■ **WORK INSTRUCTIONS**
Only one stretch of the data below should be repeated: the lines from the line containing "hit, place, normal, _, ob, _" through the line containing "return (m.translation, way, ob.name, place, normal)", inclusive, exactly as they are.

■ **GIVEN MATERIAL**

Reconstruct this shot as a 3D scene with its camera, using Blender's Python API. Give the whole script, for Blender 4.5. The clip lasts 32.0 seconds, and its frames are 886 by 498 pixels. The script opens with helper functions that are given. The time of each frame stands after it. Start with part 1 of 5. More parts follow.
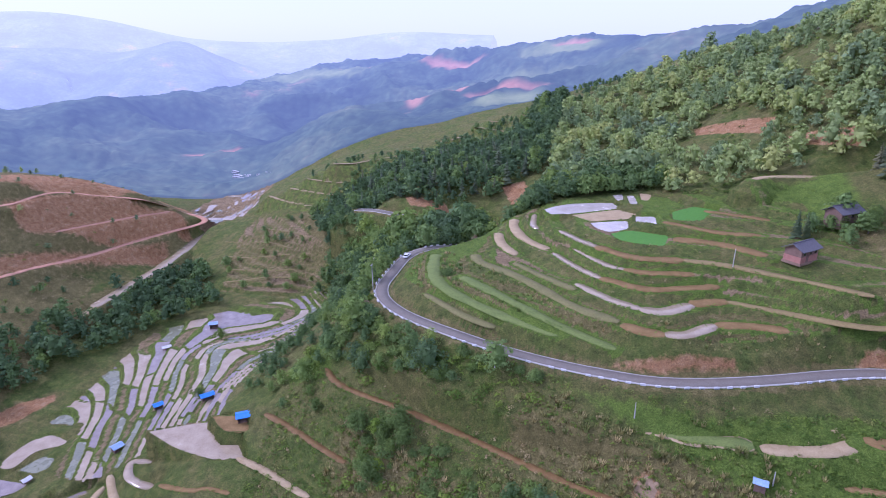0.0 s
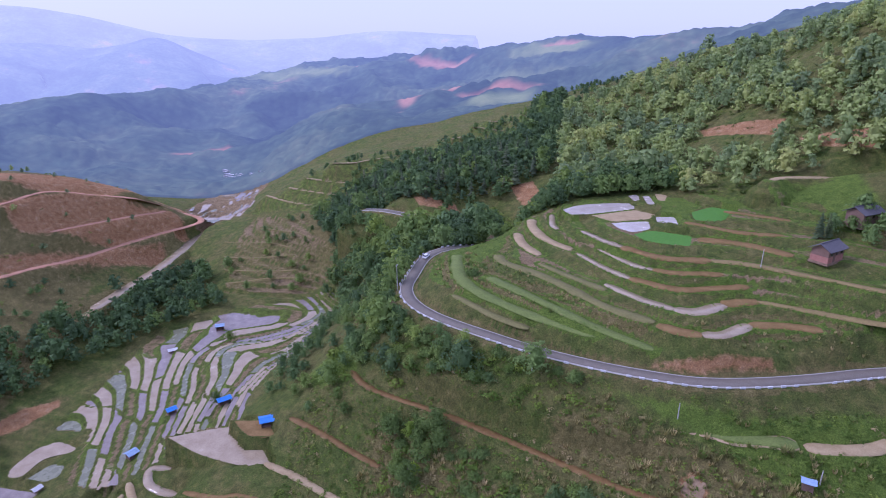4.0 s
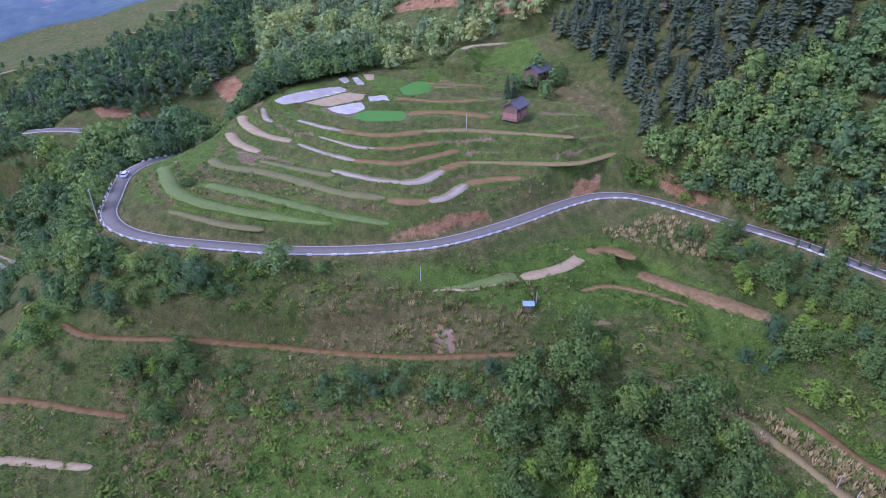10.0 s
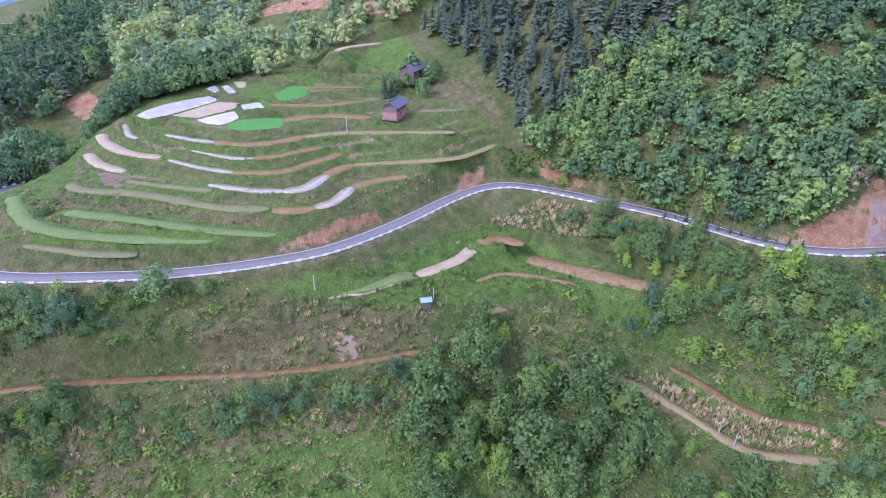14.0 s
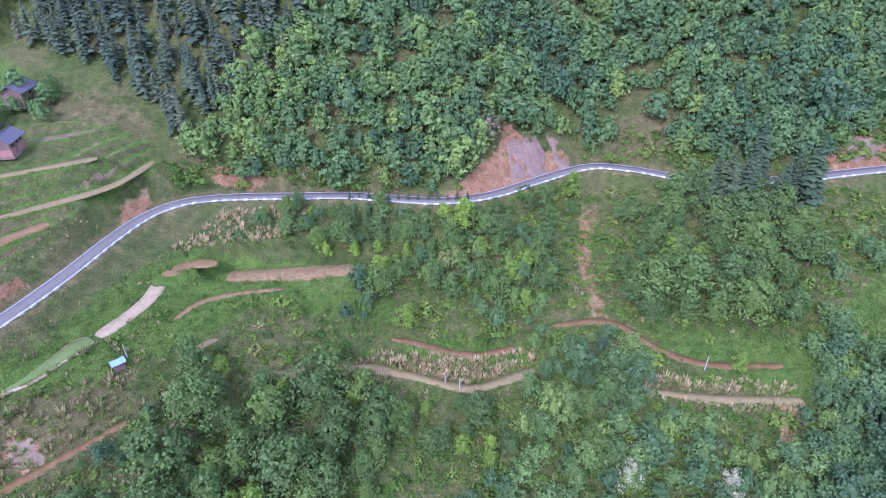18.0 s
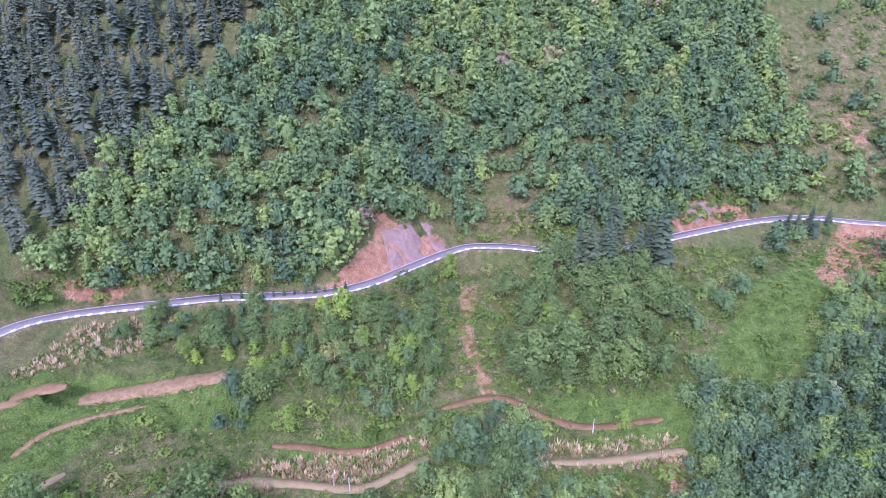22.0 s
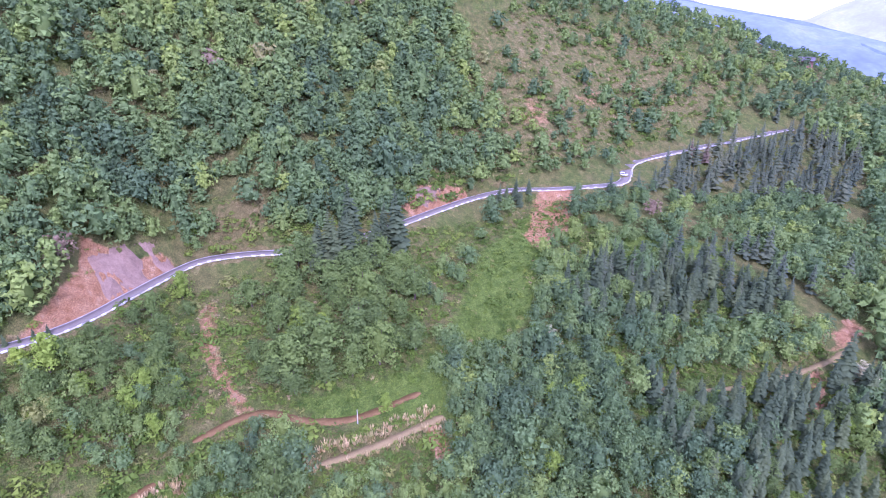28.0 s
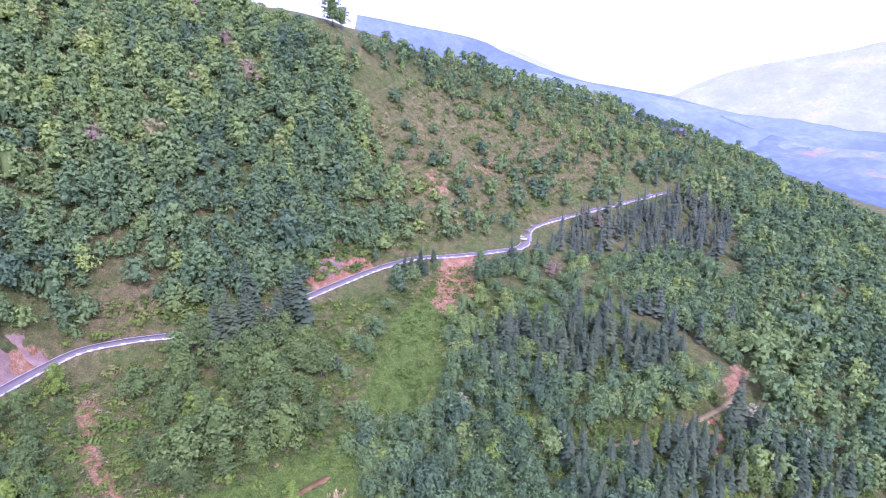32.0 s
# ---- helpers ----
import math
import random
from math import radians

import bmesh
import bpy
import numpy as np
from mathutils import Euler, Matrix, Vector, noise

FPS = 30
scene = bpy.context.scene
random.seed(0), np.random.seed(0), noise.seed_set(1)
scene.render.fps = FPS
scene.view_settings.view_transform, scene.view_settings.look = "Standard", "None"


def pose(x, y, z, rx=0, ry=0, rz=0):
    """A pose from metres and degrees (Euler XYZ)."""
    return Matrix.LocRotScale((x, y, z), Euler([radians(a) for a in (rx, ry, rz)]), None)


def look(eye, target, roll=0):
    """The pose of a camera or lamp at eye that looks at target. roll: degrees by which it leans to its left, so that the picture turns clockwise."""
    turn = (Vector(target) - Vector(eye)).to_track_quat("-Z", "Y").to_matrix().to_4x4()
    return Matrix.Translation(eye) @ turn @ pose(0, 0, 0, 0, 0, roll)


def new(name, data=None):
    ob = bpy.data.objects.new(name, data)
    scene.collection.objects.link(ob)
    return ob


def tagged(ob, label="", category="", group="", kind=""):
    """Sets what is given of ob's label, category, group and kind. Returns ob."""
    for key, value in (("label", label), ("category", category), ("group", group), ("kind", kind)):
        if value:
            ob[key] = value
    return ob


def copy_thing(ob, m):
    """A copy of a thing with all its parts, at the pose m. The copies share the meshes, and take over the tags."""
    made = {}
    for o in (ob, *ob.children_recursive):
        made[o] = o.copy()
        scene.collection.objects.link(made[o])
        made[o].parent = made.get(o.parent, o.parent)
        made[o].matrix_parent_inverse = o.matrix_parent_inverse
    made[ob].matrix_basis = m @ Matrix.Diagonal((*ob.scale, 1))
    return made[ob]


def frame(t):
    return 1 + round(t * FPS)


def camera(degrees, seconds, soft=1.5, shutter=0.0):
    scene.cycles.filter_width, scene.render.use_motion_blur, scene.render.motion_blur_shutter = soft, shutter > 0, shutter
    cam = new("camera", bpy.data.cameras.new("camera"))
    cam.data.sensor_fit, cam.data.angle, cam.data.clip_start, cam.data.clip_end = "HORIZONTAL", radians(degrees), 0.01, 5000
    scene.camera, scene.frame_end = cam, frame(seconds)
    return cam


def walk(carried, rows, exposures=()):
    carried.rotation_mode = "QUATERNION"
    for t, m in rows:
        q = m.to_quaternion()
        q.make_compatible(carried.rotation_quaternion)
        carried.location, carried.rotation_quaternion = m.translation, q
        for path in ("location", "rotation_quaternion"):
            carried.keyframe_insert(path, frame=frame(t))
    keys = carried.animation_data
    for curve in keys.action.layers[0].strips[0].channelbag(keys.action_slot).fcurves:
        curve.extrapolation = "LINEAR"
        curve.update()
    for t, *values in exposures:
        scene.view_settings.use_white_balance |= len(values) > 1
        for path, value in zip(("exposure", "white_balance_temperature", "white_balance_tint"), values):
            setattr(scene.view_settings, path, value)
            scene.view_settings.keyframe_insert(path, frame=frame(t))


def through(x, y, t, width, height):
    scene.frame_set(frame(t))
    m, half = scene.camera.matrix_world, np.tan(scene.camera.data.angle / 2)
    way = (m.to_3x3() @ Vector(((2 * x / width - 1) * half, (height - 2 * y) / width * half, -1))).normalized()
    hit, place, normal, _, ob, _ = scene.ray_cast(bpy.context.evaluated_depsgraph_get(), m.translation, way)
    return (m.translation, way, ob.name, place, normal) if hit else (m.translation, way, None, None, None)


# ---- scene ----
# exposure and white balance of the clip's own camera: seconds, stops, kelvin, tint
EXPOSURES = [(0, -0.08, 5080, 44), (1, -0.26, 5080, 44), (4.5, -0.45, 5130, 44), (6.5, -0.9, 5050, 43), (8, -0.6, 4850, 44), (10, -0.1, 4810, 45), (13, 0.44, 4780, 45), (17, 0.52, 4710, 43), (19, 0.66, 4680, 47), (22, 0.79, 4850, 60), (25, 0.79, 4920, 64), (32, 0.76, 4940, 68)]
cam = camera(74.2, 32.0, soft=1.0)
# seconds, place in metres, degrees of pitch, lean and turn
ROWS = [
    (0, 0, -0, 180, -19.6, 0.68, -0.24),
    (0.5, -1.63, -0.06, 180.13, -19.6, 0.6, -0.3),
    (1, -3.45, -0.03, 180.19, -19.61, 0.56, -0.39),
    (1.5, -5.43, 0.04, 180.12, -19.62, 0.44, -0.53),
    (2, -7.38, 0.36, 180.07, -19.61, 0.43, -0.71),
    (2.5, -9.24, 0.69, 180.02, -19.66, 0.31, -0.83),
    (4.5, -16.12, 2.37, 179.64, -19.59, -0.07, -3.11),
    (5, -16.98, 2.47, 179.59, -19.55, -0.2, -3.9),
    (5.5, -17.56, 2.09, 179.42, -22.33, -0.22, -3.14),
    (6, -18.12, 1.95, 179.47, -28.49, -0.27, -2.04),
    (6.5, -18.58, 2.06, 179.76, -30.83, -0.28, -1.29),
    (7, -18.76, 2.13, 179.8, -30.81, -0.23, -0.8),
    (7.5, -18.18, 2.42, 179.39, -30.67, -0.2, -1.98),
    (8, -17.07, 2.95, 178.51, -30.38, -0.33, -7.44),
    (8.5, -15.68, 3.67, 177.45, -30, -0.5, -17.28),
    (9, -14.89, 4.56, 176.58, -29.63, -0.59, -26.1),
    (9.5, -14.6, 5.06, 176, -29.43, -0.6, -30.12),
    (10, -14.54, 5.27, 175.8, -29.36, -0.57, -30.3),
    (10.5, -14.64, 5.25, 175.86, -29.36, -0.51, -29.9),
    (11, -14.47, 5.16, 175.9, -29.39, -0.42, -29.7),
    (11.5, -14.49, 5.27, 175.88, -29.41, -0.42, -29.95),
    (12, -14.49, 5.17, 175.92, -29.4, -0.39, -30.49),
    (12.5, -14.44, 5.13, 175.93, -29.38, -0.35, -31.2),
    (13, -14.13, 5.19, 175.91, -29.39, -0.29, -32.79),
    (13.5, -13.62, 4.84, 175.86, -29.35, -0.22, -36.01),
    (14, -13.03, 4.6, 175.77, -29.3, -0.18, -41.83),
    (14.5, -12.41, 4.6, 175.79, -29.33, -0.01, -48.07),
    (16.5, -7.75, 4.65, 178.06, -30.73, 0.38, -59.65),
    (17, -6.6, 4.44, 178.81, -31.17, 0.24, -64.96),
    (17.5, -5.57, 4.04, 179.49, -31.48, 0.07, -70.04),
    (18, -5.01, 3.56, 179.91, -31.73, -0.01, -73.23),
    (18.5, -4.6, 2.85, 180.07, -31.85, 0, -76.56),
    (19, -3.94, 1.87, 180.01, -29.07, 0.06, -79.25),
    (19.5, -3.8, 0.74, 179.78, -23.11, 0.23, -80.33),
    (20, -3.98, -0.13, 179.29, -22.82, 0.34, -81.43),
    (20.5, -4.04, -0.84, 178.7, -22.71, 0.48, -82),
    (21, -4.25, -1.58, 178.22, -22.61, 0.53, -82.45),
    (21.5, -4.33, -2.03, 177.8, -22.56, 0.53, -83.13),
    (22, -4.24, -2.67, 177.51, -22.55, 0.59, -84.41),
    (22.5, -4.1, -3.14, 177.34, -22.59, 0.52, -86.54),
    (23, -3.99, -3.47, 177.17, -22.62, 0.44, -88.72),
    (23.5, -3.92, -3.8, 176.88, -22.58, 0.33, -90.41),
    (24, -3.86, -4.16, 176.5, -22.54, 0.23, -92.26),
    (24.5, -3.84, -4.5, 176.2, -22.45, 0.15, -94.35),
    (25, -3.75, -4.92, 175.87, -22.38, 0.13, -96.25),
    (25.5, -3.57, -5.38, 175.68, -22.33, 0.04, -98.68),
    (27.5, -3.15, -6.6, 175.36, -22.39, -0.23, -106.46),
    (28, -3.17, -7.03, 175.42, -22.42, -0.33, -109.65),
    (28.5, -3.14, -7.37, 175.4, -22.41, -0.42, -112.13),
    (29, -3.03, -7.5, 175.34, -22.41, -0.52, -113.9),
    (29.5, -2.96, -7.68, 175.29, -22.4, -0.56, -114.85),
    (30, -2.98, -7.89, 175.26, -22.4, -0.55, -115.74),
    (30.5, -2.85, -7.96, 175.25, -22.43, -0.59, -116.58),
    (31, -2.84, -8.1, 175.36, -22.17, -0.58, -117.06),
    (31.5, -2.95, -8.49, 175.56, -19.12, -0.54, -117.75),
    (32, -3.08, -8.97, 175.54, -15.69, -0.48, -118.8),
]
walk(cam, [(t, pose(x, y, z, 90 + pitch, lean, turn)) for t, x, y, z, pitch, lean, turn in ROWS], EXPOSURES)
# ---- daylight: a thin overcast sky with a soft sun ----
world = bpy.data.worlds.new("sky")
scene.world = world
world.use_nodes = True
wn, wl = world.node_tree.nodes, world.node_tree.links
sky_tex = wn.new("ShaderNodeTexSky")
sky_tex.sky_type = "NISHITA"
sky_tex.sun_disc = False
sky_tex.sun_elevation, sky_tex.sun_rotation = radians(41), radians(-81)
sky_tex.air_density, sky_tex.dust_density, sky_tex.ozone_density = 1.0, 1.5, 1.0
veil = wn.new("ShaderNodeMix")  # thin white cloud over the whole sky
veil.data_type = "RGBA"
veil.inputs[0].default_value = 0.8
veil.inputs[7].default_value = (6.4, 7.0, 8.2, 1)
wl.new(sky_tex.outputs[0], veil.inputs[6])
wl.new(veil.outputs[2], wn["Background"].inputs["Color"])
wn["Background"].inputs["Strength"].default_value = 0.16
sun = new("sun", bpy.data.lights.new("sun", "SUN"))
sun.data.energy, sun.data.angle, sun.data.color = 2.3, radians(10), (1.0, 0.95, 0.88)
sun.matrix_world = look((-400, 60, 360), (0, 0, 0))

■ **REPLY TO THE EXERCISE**
    hit, place, normal, _, ob, _ = scene.ray_cast(bpy.context.evaluated_depsgraph_get(), m.translation, way)
    return (m.translation, way, ob.name, place, normal) if hit else (m.translation, way, None, None, None)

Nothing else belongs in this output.